Granted in some cases, such as with plagiarism, education about the proper standards needs to take place if the group is ignorant. Having served on our honor council and written about academic dishonesty,2 I realize international students and first-generation college students in particular need this education concerning Western academic standards. Yet, once that education has been given, we should not excuse the violation of these standards. Students who identify as members of marginalized groups are still moral agents made in God’s image. Grant them the human dignity and moral responsibility that God grants widows.

Footnotes

  1. One of the reasons I emphasize using the word “identity” versus “role” is that we choose roles, whereas being a widow or fatherless are identities we do not choose.
  2. Perry L. Glanzer, The Dismantling of Moral Education: How Higher Education Reduced the Human Identity. (Lanham, MD: Rowman & Littlefield, 2022), chapter 5; See also Hongwei Yu, Perry L. Glanzer, Rishi Sriram, Byron Johnson and Brandon Moore, “Why College Students Cheat: A Conceptual Model of Five Factors,” Review of Higher Education 41, 4 (2018): 549-76; Hongwei Yu, Perry L. Glanzer, Byron Johnson, Rishi Sriram, & Brandon Moore, “What Contributes to College Students’ Cheating? A Study of Individual Factors,” Ethics and Behavior 27, 5 (2016): 1-22.  DOI: 10.1080/10508422.2016.1169535; Hongwei Yu, Perry L. Glanzer, Byron R. Johnson, Rishi Sriram & Brandon Moore. “The Association between Religion and Self-Reported Academic Honesty among College Students,” Journal of Beliefs & Values 38, 1 (2016): 63-76. DOI: 10.1080/13617672.2016.1207410; Hongwei Yu, Perry Glanzer & Byron Johnson. “Do the Ends Strengthen the Means? An Examination of the Link Between Purpose in Life and Academic Misconduct Among College Students,” Journal of College and Character17, 4 (2016): 255-270, DOI: 10.1080/2194587X.2016.1230762

Perry L. Glanzer

Baylor University
Perry L. Glanzer, Ph.D., is Professor of Educational Foundations and a Resident Scholar with Baylor Institute for Studies of Religion.

5 Comments

  • Once again, Dr. Glanzer provides a Biblical, logical, and thoughtful outline for how we should apply God’s will to the complexity of human life. This guidance needs to be heard by academics who are paid by parents to guide the development of their young adults through higher education. The same guidance calls all of us to pay attention to how the public discourse, and our complicity in it, affects our willingness to follow God’s moral expectations, and others’ understanding of God. I appreciate how the essay outlines the moral dignity that is critical for and due to vulnerable persons. Consider the contrast between the morality we know in the Bible and that which is promoted in the world. We can be honest and clear about our daily failures, in thoughts and actions, because we receive God’s graceful forgiveness, love, and restoration, and see teh power of lasting re-creation.
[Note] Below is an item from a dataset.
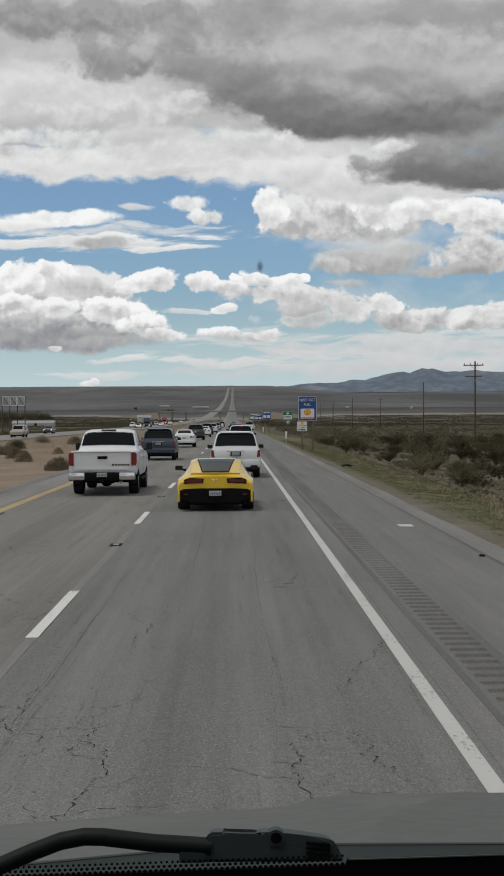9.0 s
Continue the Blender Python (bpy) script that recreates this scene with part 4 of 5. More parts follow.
def bonnet():
    xs = np.concatenate([np.linspace(-0.95, 0.09, 40), np.linspace(0.095, 0.40, 62), np.linspace(0.42, 0.95, 20)])
    ys = np.concatenate([np.linspace(1.16, 1.9, 24), np.linspace(1.92, 2.25, 12)])
    def fz(X, Y):
        crest = np.interp(X, [-0.95, -0.55, -0.335, -0.15, 0.05, 0.085, 0.12, 0.16, 0.42, 0.6, 0.95], [1.556, 1.627, 1.656, 1.668, 1.676, 1.680, 1.690, 1.6955, 1.6965, 1.678, 1.59])
        root = 1.855 - 0.10 * np.clip(np.abs(X) - 0.5, 0, 1)
        t = np.clip((Y - 1.16) / 0.74, 0, 1)
        z = root + (crest - root) * t
        z = z - np.clip(Y - 1.9, 0, 1) ** 1.5 * 1.3
        rib = 0.006 * (1 - 0.7 * t) * np.exp(-((X - 0.130 - 0.21 * t ** 2) / 0.022) ** 2)
        return z + rib
    ob = grid_mesh("bonnet", xs, ys, fz, M["hood"])
    ob.parent = own
    ob["label"] = "dull grey-beige bonnet with a raised rib"
    mod = ob.modifiers.new("thick", "SOLIDIFY")
    mod.thickness, mod.offset = 0.01, -1


bonnet()


def cowl():
    """Black scuttle between bonnet and glass, its edge a thin pale seal."""
    bm = bmesh.new()
    last = None
    for k in range(41):
        x = -0.8 + 1.6 * k / 40
        bow = 0.02 * (x / 0.4) ** 2 * 0.5
        lift = 0.0055 + (0.0 if x > 0 else 0.08 * x)
        vs = [bm.verts.new((x, y - bow, z + lift)) for y, z in ((1.165, 1.79), (1.165, 1.860), (1.145, 1.867), (1.12, 1.863), (1.02, 1.850), (0.88, 1.842), (0.84, 1.76))]
        if last:
            for i in range(6):
                bm.faces.new((last[i], last[i + 1], vs[i + 1], vs[i]))
        last = vs
    part("cowl", bm, M["cowl"], own, "black plastic cowl panel")
    bm = bmesh.new()
    last = None
    for k in range(41):
        x = -0.8 + 1.6 * k / 40
        c = Vector((x, 1.147 - 0.01 * (x / 0.4) ** 2, 1.8730 + (0.0 if x > 0 else 0.08 * x)))
        vs = [bm.verts.new(c + Vector((0, 0.0014 * math.cos(a), 0.0014 * math.sin(a)))) for a in np.linspace(0, 2 * math.pi, 7)[:-1]]
        if last:
            for i in range(6):
                bm.faces.new((last[i], last[(i + 1) % 6], vs[(i + 1) % 6], vs[i]))
        last = vs
    part("cowl_seal", bm, M["seal"], own, "thin grey seal along the cowl edge")
    bm = bmesh.new()
    rbox(bm, (0, 0.72, 1.74), (1.8, 0.36, 0.06), 0.02)
    rbox(bm, (0, 0.55, 1.6), (1.8, 0.04, 0.3), 0.01)
    part("dashboard_edge", bm, M["black"], own)


M["cowl"] = plain("cowl_plastic", (0.020, 0.029, 0.029), 0.7, grain=0.3, scale=50, shine=0.3)
M["seal"] = plain("seal_rubber", (0.055, 0.062, 0.058), 0.6, grain=0.2, scale=40)
cowl()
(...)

The world’s shaping of morality is superficial and symbolic, based on envy and condemnation. It is a means of shaping power and justifying the use and abuse of vulnerable persons, or the creation of vulnerable persons. The contrast between God’s moral gift and the world’s moral-like propaganda must be well recognized by Christian if they are going to be able to speak to the differences. As such, there is a moral imperative on the Christian colleges and universities to teach this difference, and prepare students to understand and respond to the world with God-guided grace. Jesus did not tell Peter to pay the tax to Rome so that the poor would be cared for through a bureaucratic welfare system. No, Jesus healed vulnerable individuals, one at a time, face-to-face, addressing their suffering and moral responsibility, reconciling them to God.

  • Joseph 'Rocky' Wallace says:

    And, such double standards send a confusing message to our youth. As they form their value systems, no doubt many decide situational (and individual) ethics is the way to go–on everything.
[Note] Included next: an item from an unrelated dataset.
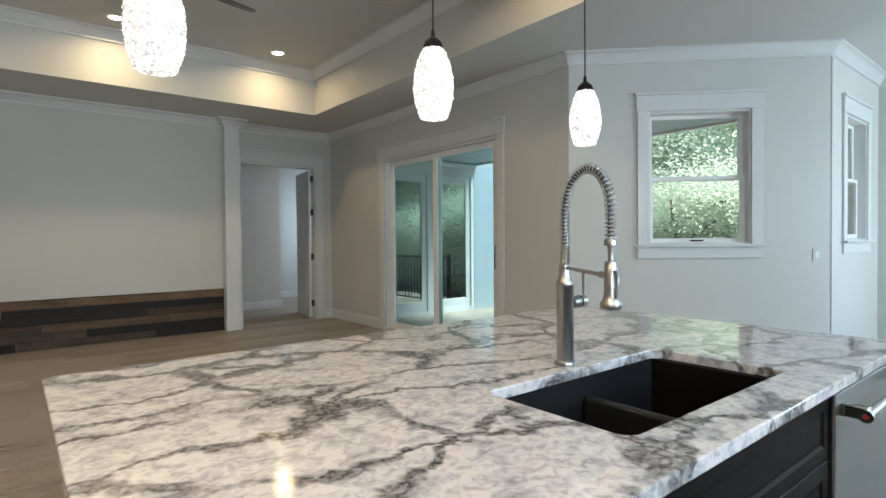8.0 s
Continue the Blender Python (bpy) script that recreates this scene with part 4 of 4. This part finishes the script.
for k in range(16):
    s = part("slat", boxes((-0.204, -0.011, -0.001, 0.204, 0.011, 0.001)), M_WALL, vent)
    s.matrix_basis = pose(0, -0.192 + k * 0.0256, -0.0075, 25, 0, 0)


# ---- outlets, switches and the thermostat ----
def wall_plate(name, m, w, h, material, label, category, inner=None):
    p = thing(name, m, label, category)
    part("plate", boxes((-w / 2, -0.007, -h / 2, w / 2, -0.0005, h / 2), bevel=0.002), material, p)
    if inner:
        iw, ih, im = inner
        part("insert", boxes((-iw / 2, -0.0105, -ih / 2, iw / 2, -0.0065, ih / 2), bevel=0.001), im, p)
    return p


wall_plate("wall_outlet", pose(-0.783, 2.02, 1.01, 0, 0, 90), 0.115, 0.115, M_BLACK, "black wall outlet plate on the plank backsplash", "outlet", (0.07, 0.07, M_GLASSTOP))
wall_plate("wall_outlet", pose(-0.783, 4.66, 1.13, 0, 0, 90), 0.115, 0.075, M_BLACK, "black wall outlet plate on the plank backsplash", "outlet", (0.07, 0.04, M_GLASSTOP))
wall_plate("wall_outlet", pose(0.46, 5.743, 1.05), 0.115, 0.075, M_BLACK, "black wall outlet plate behind the worktop", "outlet", (0.07, 0.04, M_GLASSTOP))
wall_plate("wall_outlet", pose(1.727, 1.162, 0.803), 0.075, 0.115, M_BLACK, "black outlet plate on the island end panel", "outlet", (0.035, 0.07, M_GLASSTOP))
wall_plate("thermostat", pose(5.215, 6.04, 1.438), 0.125, 0.085, M_WHITE_PLASTIC, "small white thermostat with a dark display", "thermostat", (0.05, 0.05, M_BLACK))
wall_plate("light_switch", DIAG @ pose(2.22, 0, 1.116), 0.075, 0.115, M_WALL, "wall-coloured switch plate with a white rocker", "light switch", (0.035, 0.07, M_WHITE_PLASTIC))
wall_plate("light_switch", pose(4.50, -0.61, 1.14, 0, 0, 180), 0.16, 0.115, M_WALL, "wall-coloured rocker switch plate", "light switch", (0.10, 0.07, M_WALL))

# ---- porch and garden ----
structure("ground", boxes((-60, -70, -0.75, 70, 60, -0.60)), M_GRASS, "green lawn round the house", "lawn")
PORCH = [(4.06, -0.765), (2.47, -2.355), (2.47, -3.05), (7.99, -3.05), (7.99, -0.765)]
structure("porch_floor", prism(bmesh.new(), PORCH, -0.60, -0.05), M_DECK, "grey porch floor", "porch floor")
structure("porch_ceiling", prism(bmesh.new(), PORCH, 2.66, 2.72), M_PORCHBLUE, "pale blue porch ceiling", "ceiling")
structure("porch_beam", boxes((2.46, -3.14, 2.63, 8.0, -3.06, 3.0), (2.46, -3.14, 3.0, 9.3, -3.08, 3.75)), M_TRIM, "white porch beam", "beam")
structure("porch_end_wall", wall_run(-3.05, -0.765, 8.0, 8.15, [(-2.98, -2.12, 0.06, 2.40), (-1.98, -1.12, 0.06, 2.40)], 3.0, "y"), M_PORCHWHITE, "white wall with tall glass doors at the porch end", "wall")
structure("porch_side_wall", boxes((8.0, -4.60, -0.6, 8.15, -3.06, 3.0)), M_SIDING, "pale blue siding past the porch doors", "wall")
structure("porch_header", sweep(bmesh.new(), [(8.0, -3.05), (8.0, -0.77)], [(0, 2.42), (0.02, 2.42), (0.02, 2.56), (0.05, 2.60), (0.05, 2.64), (0, 2.64)]), M_PORCHWHITE, "white header moulding over the porch doors", "moulding")
for y0 in (-2.98, -1.98):
    pd = thing("porch_door", pose(8.0, y0, 0.06), "white glazed porch door reflecting trees", "door", "porch doors", "structure")
    part("door_frame", boxes((0.02, 0.001, 0.001, 0.065, 0.11, 2.339), (0.02, 0.75, 0.001, 0.065, 0.859, 2.339), (0.02, 0.11, 0.001, 0.065, 0.75, 0.17), (0.02, 0.11, 2.20, 0.065, 0.75, 2.339), bevel=0.003), M_PORCHWHITE, pd)
    part("pane", boxes((0.036, 0.11, 0.17, 0.044, 0.75, 2.20)), M_GLASS_DARK, pd, "dark reflecting glass")
# added slab, out of view, that blocks sun and sky from above
structure("roof", boxes((-1.2, -3.2, 3.75, 9.3, 10.0, 3.95)), M_DECK, "unseen flat slab added to keep sky light off the house", "roof")
rail = thing("porch_railing", pose(2.46, -3.13, -0.05), "black metal picket railing along the porch", "railing")
part("top_rail", boxes((0.0, -0.025, 0.96, 4.83, 0.025, 1.0), bevel=0.004), M_RAIL, rail)
part("bottom_rail", boxes((0.0, -0.018, 0.09, 4.83, 0.018, 0.12), bevel=0.003), M_RAIL, rail)
for x in (0.03, 2.42, 4.80):
    part("post", boxes((x - 0.03, -0.03, 0, x + 0.03, 0.03, 1.04), bevel=0.004), M_RAIL, rail)
picket = mesh_of("picket", boxes((-0.008, -0.008, 0.12, 0.008, 0.008, 0.96)), M_RAIL)
for k in range(43):
    o = new("picket", picket)
    o.parent = rail
    o.location = (0.11 + k * 0.11, 0, 0)


def tree_mesh(seed, height, spread, leaves, size):
    """Trunk with limbs, and a crown of many small folded leaves in uneven clumps."""
    r = random.Random(seed)
    tr = bmesh.new()
    base = [Vector((0, 0, -0.1)), Vector((0.05, 0.03, height * 0.2)), Vector((-0.04, 0.08, height * 0.45)), Vector((0.1, 0, height * 0.75))]
    cyl(tr, base[0], base[1], 0.20, 0.15, 10)
    cyl(tr, base[1], base[2], 0.15, 0.10, 10)
    cyl(tr, base[2], base[3], 0.10, 0.04, 8)
    clumps = []
    for k in range(16):
        a, f = r.uniform(0, 2 * math.pi), r.uniform(0.22, 0.8)
        start = Vector((0, 0, height * f))
        end = start + Vector((math.cos(a), math.sin(a), r.uniform(0.1, 0.6))) * spread * r.uniform(0.5, 1.0) * (1.15 - f * 0.6)
        cyl(tr, start, end, 0.05, 0.015, 6)
        for q in range(4):
            clumps.append((start.lerp(end, r.uniform(0.45, 1.05)) + Vector((r.gauss(0, .3), r.gauss(0, .3), r.gauss(0, .25))), r.uniform(0.35, 0.8) * spread * 0.35))
    verts, faces = [], []
    for k in range(leaves):
        c, s = r.choice(clumps)
        p = c + Vector((r.gauss(0, s), r.gauss(0, s), r.gauss(0, s * 0.7)))
        u = Vector((r.gauss(0, 1), r.gauss(0, 1), r.gauss(0, 0.5))).normalized()
        w = u.orthogonal().normalized() * size * r.uniform(0.3, 0.5)
        u = u * size * r.uniform(0.7, 1.3)
        n = len(verts)
        verts += [p - u, p + w, p + u, p - w]
        faces.append((n, n + 1, n + 2, n + 3))
    cr = bpy.data.meshes.new("crown")
    cr.from_pydata([tuple(v) for v in verts], [], faces)
    return mesh_of("trunk", tr, M_BARK, 60), cr


KINDS = [tree_mesh(3, 8.0, 2.8, 12000, 0.13), tree_mesh(8, 5.5, 2.4, 42000, 0.042), tree_mesh(5, 2.6, 1.6, 42000, 0.024)]
for (t_, c_), lm in zip(KINDS, (M_LEAF_DARK, M_LEAF, M_LEAF)):
    c_.materials.append(lm)
PLACES = [(2, -11.2, 3.4, 1.0, 90), (1, -16.5, 1.2, 1.0, 20), (1, -19.5, 9.0, 1.2, 130)]
pr = random.Random(31)
for n in range(34):
    row = n % 3
    PLACES.append(((2, 1, 0)[row], -3.0 + n * 0.62 + pr.uniform(-0.5, 0.5), (-7.2, -10.0, -14.5)[row] + pr.uniform(-0.8, 0.8), pr.uniform(0.9, 1.25), pr.uniform(0, 360)))
for n in range(12):
    PLACES.append((0, -10.5 + n * 0.62 + pr.uniform(-0.4, 0.4), (-9.5, -7.8, -13.0)[n % 3] + pr.uniform(-0.8, 0.8), pr.uniform(0.9, 1.25), pr.uniform(0, 360)))
for k, x, y, s, a in PLACES:
    t = thing("tree" if k < 2 else "shrub", pose(x, y, -0.60, 0, 0, a) @ Matrix.Scale(s, 4), "leafy green garden tree" if k < 2 else "low leafy green shrub", "tree" if k < 2 else "shrub", "garden planting")
    for nm, me in (("trunk", KINDS[k][0]), ("crown", KINDS[k][1])):
        o = new(nm, me)
        o.parent = t

# ---- planks: wood walls, niche panel and floor ----
PLANK = mesh_of("plank", boxes((0, 0, 0, 1, 1, 1)), M_PLANK)


def clad(parent, plane, u0, u1, z0, z1, axis, seed, skip=(), row=0.127, thick=0.016):
    """Boards of uneven length in rows on a wall; skip: (u0, u1, z0, z1) left free."""
    r = random.Random(seed)
    z = z0
    while z < z1 - 0.01:
        h = min(row, z1 - z)
        spans = [(u0, u1)]
        for a, b, c, d in skip:
            if z + h > c + 0.005 and z < d - 0.005:
                cut = []
                for p, q in spans:
                    if b <= p or a >= q:
                        cut.append((p, q))
                    else:
                        cut += [s for s in ((p, a), (b, q)) if s[1] - s[0] > 0.02]
                spans = cut
        for p, q in spans:
            u = p
            while u < q - 0.001:
                v = min(q, u + r.uniform(0.7, 1.9))
                if q - v < 0.18:
                    v = q
                t = thick * r.uniform(0.85, 1.15)
                o = new("plank", PLANK)
                o.parent = parent
                if axis == "west":
                    o.location, o.scale = (plane + 0.001, u + 0.0008, z + 0.0008), (t, v - u - 0.0016, h - 0.0016)
                elif axis == "north":
                    o.location, o.scale = (u + 0.0008, plane - t - 0.001, z + 0.0008), (v - u - 0.0016, t, h - 0.0016)
                else:
                    o.location, o.scale = (plane - t - 0.001, u + 0.0008, z + 0.0008), (t, v - u - 0.0016, h - 0.0016)
                u = v
        z += h


clad(wall_west, -0.80, -0.6, 1.595, 0.885, 1.41, "west", 11)
clad(wall_west, -0.80, 1.596, 2.434, 0.885, 1.123, "west", 12)
clad(wall_west, -0.80, 2.435, 3.508, 0.885, CEIL - 0.115, "west", 14)
clad(wall_west, -0.80, 3.509, 4.356, 0.885, 1.123, "west", 15)
clad(wall_west, -0.80, 4.357, 5.74, 0.885, 1.362, "west", 16)
clad(wall_north, 5.76, -0.78, 1.0, 0.885, 1.362, "north", 17)
clad(wall_east, 8.755, 1.170, 4.028, 0.002, 0.605, "east", 21, row=0.0985, thick=0.02)
PW, PL = 0.198, 1.20
tile = mesh_of("floor_plank", boxes((0, 0, -0.010, PW - 0.0014, PL - 0.0014, 0.0), bevel=0.0006), M_FLOOR)
floor = structure("floor", boxes((-0.95, -4.05, -0.10, 9.0, 9.65, -0.008)), M_GROUT, "pale wood-look plank tile floor", "floor")
near, verts, faces = 0, [], []
r = random.Random(4)
cols = int(math.ceil((9.0 + 0.80) / PW))
for i in range(cols):
    x = -0.80 + i * PW
    y = -3.9 - r.uniform(0, PL)
    while y < 9.5:
        if x < 5.1 and -1.3 < y < 5.6 and near < 300:
            near += 1
            o = new("floor_plank", tile)
            o.parent = floor
            o.location = (x, y, 0)
        else:
            x1, y0, y1 = min(x + PW - 0.0014, 8.999), max(y, -3.9), min(y + PL - 0.0014, 9.5)
            if y1 > y0 + 0.01 and x1 > x:
                n = len(verts)
                verts += [(x, y0, 0), (x1, y0, 0), (x1, y1, 0), (x, y1, 0), (x, y0, -0.009), (x1, y0, -0.009), (x1, y1, -0.009), (x, y1, -0.009)]
                faces += [(n, n + 1, n + 2, n + 3), (n, n + 4, n + 5, n + 1), (n + 1, n + 5, n + 6, n + 2), (n + 2, n + 6, n + 7, n + 3), (n + 3, n + 7, n + 4, n)]
        y += PL
rest = bpy.data.meshes.new("floor_planks_rest")
rest.from_pydata(verts, [], faces)
rest.materials.append(M_FLOOR_REST)
ro = new("floor_planks_rest", rest)
ro.parent = floor
tagged(ro, "pale wood-look plank tiles further off", kind="stuff")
  • Dr Glanzer’s post animates us all to reconsider how we treat “the other.” Certainly, certainly, Christians and especially Christian institutions of higher education ought to apply the moral codes of biblical Christianity to their work and treatment of their fellow workers. I’m now an emeritus professor who devoted 43 years teaching and researching at a Christian, denominationally affiliated institution. And it is within that matrix of experiences that I say, I wish Dr. Glanzer would have addressed the moral failures of Christian higher education leaderships when these place advancing campus build-outs over programs and personnel; who eviscerate, under the name of revisions, shared governance and generate leadership that permits top-down decision making. We say we are “family in Christ,” but we are far from it. To treat vulnerable personnel irreverently via the effects of such actions—cutting programs without regard to seniority or even tenure consideration to make up for budgetary fall-outs due to construction overspending; disabling voice through tough rhetoric—is to me evidence of the moral failure that occurs with apparent serendipity but which has deep and dark roots in the pride of those that lead. Please address the ongoing failures in moral temerity that are now commonplace in Christian universities: THAT would be a piece to remember. We are often much worse than Harvard in excusing leadership.

  • fred putnam says:

    Thanks for another thoughtful essay.
    I have one quibble: How do we know that Paul is demanding (he uses “parangelo” that widows provide for their “children and descendants” (1 Tim 5), rather than the other way around? How does a widow’s providing for her progeny “repay” her “ancestors”? It seems more reasonable to read this as an injunction against a family’s neglecting a widowed mother or grand-mother. The adjectives “anepilemptoi” (1 Tim 5.7) and “apistou” (1 Tim 5.8), “unbelieving”, are masculine plural and singular, respectively; if they referred to widows (or a widow), both would be feminine.
    Your point is well taken from the OT passages, which are far too often overlooked or set aside.
    Thanks again for a thought-provoking article.
    Pax Christi.
    fred

  • Michael Jindra says:

    Nice article. As MLK said, we should be judged on the content of our character, not the color of our skin (or I might add, any other identity group or status). Too many Christians (and others) on both the political left and right are forgetting that.